Include the line containing "s = -1 if back else 1" and all lines before it, repeated exactly from the listing below, without pictures.

## Dataset section
::::

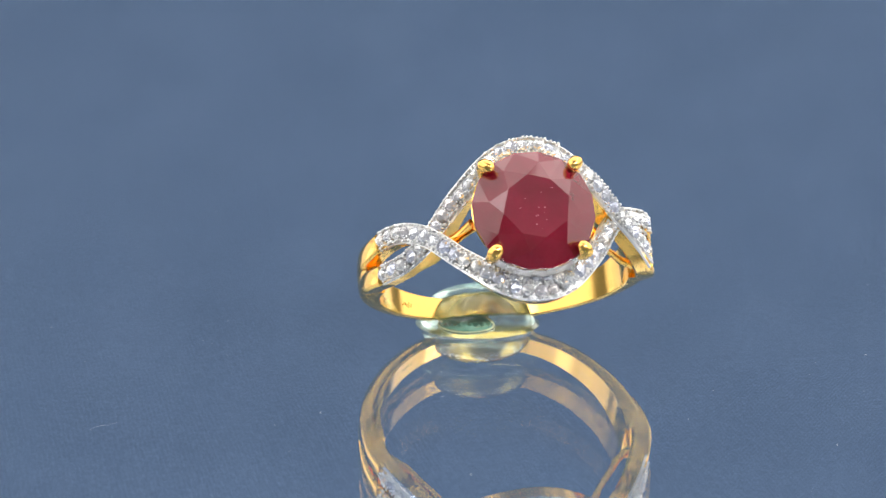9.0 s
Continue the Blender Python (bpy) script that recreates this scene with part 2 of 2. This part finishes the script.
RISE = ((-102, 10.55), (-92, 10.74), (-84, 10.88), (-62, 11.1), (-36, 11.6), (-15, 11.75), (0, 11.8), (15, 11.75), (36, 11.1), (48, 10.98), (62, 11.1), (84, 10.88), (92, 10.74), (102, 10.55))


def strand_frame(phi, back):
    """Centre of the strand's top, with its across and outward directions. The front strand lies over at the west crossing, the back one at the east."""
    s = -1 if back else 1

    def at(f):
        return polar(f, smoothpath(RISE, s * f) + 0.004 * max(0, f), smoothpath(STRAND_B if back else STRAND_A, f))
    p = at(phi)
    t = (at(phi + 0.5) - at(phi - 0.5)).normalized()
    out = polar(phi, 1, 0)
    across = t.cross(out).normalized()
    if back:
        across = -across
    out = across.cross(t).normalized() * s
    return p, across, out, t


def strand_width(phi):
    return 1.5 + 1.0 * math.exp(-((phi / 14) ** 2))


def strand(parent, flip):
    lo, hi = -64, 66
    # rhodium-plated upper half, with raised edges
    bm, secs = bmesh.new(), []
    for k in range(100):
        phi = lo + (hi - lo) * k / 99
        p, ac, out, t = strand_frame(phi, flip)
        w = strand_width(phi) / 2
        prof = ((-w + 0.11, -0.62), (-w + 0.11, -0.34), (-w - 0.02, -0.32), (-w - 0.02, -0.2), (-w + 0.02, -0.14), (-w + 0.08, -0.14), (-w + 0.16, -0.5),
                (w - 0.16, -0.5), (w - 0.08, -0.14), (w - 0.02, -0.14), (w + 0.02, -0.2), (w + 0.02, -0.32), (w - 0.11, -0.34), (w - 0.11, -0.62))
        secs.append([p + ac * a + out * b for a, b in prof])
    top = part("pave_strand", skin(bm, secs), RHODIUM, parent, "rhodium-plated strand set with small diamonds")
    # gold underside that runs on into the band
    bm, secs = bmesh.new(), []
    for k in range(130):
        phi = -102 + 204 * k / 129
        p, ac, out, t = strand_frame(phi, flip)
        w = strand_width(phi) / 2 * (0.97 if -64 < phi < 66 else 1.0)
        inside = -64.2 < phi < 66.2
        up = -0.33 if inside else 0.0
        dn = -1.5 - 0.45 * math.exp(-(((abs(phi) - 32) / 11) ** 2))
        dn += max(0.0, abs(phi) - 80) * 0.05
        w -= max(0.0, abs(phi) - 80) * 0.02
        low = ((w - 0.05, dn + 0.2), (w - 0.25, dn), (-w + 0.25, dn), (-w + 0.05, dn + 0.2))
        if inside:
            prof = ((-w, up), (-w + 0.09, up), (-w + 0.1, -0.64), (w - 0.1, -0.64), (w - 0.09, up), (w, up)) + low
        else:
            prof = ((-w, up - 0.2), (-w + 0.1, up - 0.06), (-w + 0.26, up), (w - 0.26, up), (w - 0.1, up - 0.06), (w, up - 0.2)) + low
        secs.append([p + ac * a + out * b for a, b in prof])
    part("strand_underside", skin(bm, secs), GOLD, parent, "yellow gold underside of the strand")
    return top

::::

## Written solution
9.0 s
Continue the Blender Python (bpy) script that recreates this scene with part 2 of 2. This part finishes the script.
RISE = ((-102, 10.55), (-92, 10.74), (-84, 10.88), (-62, 11.1), (-36, 11.6), (-15, 11.75), (0, 11.8), (15, 11.75), (36, 11.1), (48, 10.98), (62, 11.1), (84, 10.88), (92, 10.74), (102, 10.55))


def strand_frame(phi, back):
    """Centre of the strand's top, with its across and outward directions. The front strand lies over at the west crossing, the back one at the east."""
    s = -1 if back else 1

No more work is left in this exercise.